Similarly with Charlie Chaplin who was exiled from what he had made his home. He was indeed "left wing" in one sense. The Great Dictator was a biting parody of fascism. His early work reflected the alienation of a factory workforce, and the pain of his own separation from his mother in a British workhouse. He was also one of the richest men in the US, and the personification of the American dream. "Radical leftist political beliefs". I think not. He simply reflected the confusions and contradictions in American society at the time. It is this that makes Chaplin (and US history of the time) so fascinating.

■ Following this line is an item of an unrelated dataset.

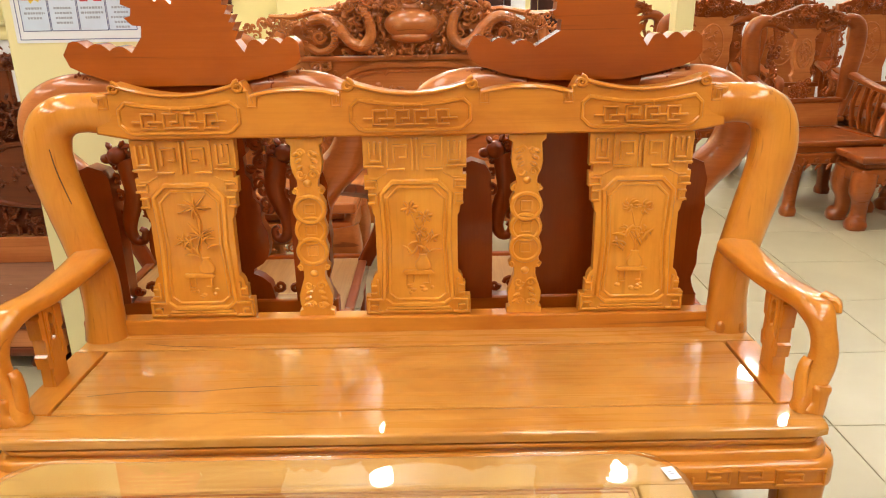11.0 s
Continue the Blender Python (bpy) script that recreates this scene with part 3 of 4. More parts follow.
        sweep(bm, [(s * 0.860, 0.054, 0.508, 0.019, 0.017), (s * 0.859, 0.053, 0.500, 0.021, 0.019), (s * 0.857, 0.052, 0.490, 0.018, 0.019), (s * 0.854, 0.051, 0.470, 0.019, 0.020), (s * 0.845, 0.050, 0.449, 0.026, 0.021)], 14, 5, (0, 1, 0), 3.2)
        put("arm_scroll", bm, AMBER_Z, arm)
        half = [(0.0, 0.676), (0.054, 0.676), (0.052, 0.655), (0.043, 0.653), (0.043, 0.63), (0.050, 0.625), (0.047, 0.575), (0.038, 0.57), (0.040, 0.535), (0.046, 0.53), (0.042, 0.50), (0.030, 0.495), (0.033, 0.449), (0.0, 0.449),
                (0.0, 0.556), (0.008, 0.562), (0.009, 0.585), (0.005, 0.594), (0.010, 0.605), (0.010, 0.616), (0.0, 0.626)]
        a, b = sorted((s * 0.826, s * 0.856))
        bm = bmesh.new()
        for q, e in ((-1, 0.0), (1, 0.0004)):
            pts = [(0.235 + q * u - e * 2, z) for u, z in half]
            prism(bm, pts if q > 0 else pts[::-1], a + e, b - e, 0.0015, "x")
        for q in (-1, 1):
            for x in (a, b):
                sweep(bm, [(x, 0.235 + q * 0.016, 0.632, 0.003, 0.003), (x, 0.235 + q * 0.020, 0.600, 0.003, 0.003), (x, 0.235 + q * 0.017, 0.555, 0.003, 0.003), (x, 0.235 + q * 0.026, 0.540, 0.003, 0.003), (x, 0.235 + q * 0.022, 0.515, 0.003, 0.003)], 6, 3)
        board = put("arm_splat", bm, AMBER_Z, arm)
    return d


bench()


# ---- coffee table ----
def coffee_table():
    cx, hw, y0, y1, zt = -0.105, 0.557, -0.90, -0.243, 0.555
    d = thing("coffee_table", cx, (y0 + y1) / 2, 0, label="glossy amber wooden coffee table with rounded corners", category="table")
    hy = (y1 - y0) / 2

    def outline(gx, gy, r):
        pts = []
        for qx, qy, a0 in ((hw - gx - r, -hy + gy + r, -90), (hw - gx - r, hy - gy - r, 0), (-hw + gx + r, hy - gy - r, 90), (-hw + gx + r, -hy + gy + r, 180)):
            for k in range(7):
                t = radians(a0 + 15 * k)
                pts.append((qx + r * math.cos(t), qy + r * math.sin(t)))
        return pts
    ix, iy = 0.080, 0.085
    for y, n in ((1, "rear"), (-1, "front")):
        bm = bmesh.new()
        r = 0.085
        pts = []
        for k in range(7):
            t = radians(15 * k)
            pts.append((hw - r + r * math.cos(t), y * (hy - r + r * math.sin(t))))
        pts += [(-a, b) for a, b in reversed(pts)]
        pts += [(-hw + ix, y * (hy - iy)), (hw - ix, y * (hy - iy))]
        pts = [(hw, y * (hy - iy))] + pts[:-2] + [(-hw, y * (hy - iy))] + pts[-2:]
        prism(bm, pts, zt, zt - 0.034, 0.006, "z")
        part("top_frame", bm, TOP_X, d)
    for s in (-1, 1):
        a, b = sorted((s * hw, s * (hw - ix)))
        part("top_frame", box(bmesh.new(), a, b, -hy + iy + 0.0005, hy - iy - 0.0005, zt - 0.034, zt, 0.004), TOP_X, d)
    part("top_panel", box(bmesh.new(), -hw + ix + 0.003, hw - ix - 0.003, -hy + iy + 0.003, hy - iy - 0.003, zt - 0.028, zt - 0.0015, 0.003), TOP_X, d)
    bm = bmesh.new()
    for g in (0.009, 0.017):
        a, b = hw - ix - g, hy - iy - g
        for x0, yy0, x1, yy1 in ((-a, b, a, b), (-a, -b, a, -b), (a, -b, a, b), (-a, -b, -a, b)):
            sweep(bm, [(x0, yy0, zt - 0.0015, 0.0024, 0.0020), (x1, yy1, zt - 0.0015, 0.0024, 0.0020)], 8, 1, (0, 0, 1))
    part("inlay_moulding", bm, INLAY, d, "thin dark inlaid moulding")
    part("glass_sheet", prism(bmesh.new(), outline(-0.004, -0.004, 0.09), zt + 0.004, zt + 0.001, 0.001, "z"), GLASS, d, "clear glass sheet").visible_shadow = False
    part("apron", prism(bmesh.new(), outline(0.035, 0.035, 0.07), zt - 0.034, zt - 0.12, 0.01, "z"), AMBER_X, d)
    for sx in (-1, 1):
        for sy in (-1, 1):
            x, y = sx * (hw - 0.09), sy * (hy - 0.09)
            part("leg", sweep(bmesh.new(), [(x, y, 0.44, 0.045, 0.045), (x, y, 0.25, 0.04, 0.04), (x, y, 0.08, 0.042, 0.042), (x, y, 0.001, 0.048, 0.048)], 16, 4, (0, 1, 0), 4.0), AMBER_Z, d)
    return d


def glass_mat():
    m, nt, b = shader("clear_glass")
    b.inputs["Base Color"].default_value = (0.97, 1.0, 0.98, 1)
    b.inputs["Roughness"].default_value = 0.0
    b.inputs["Transmission Weight"].default_value = 1.0
    b.inputs["IOR"].default_value = 1.45
    return m


GLASS = glass_mat()
coffee_table()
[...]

However you look at the McCarthyite? period it was a period of intense paranoia by the American political elite (and yes you have a political elite even in the US) in their attempts to ensure that Hollywood only produced propagnda venerating their arguments. It resulted in severe consequences for many citizens of the US despite the lack of a proper trial and with little or no right of appeal. If you look at the output of the American film industry before and after McCarthy? you can also clearly see how "successful" he was.
To my mind this period stands out in US history as one of the most serious mass violations of human rights. I would rank it along side the forced eugenic sterilisations of the early 1900's, and before that the treatment of native Americans.
The US has a short but turbulent history. In that time it has done great things. It has also done terrible things, and to airbrush these out of the history we place here is to my mind both sad and runs contrary to the ideology of a neutral point of view.
"The Crucible" -- Miller was interviewed by HUAC under suspicion of being a communist, and wrote it 2 years later.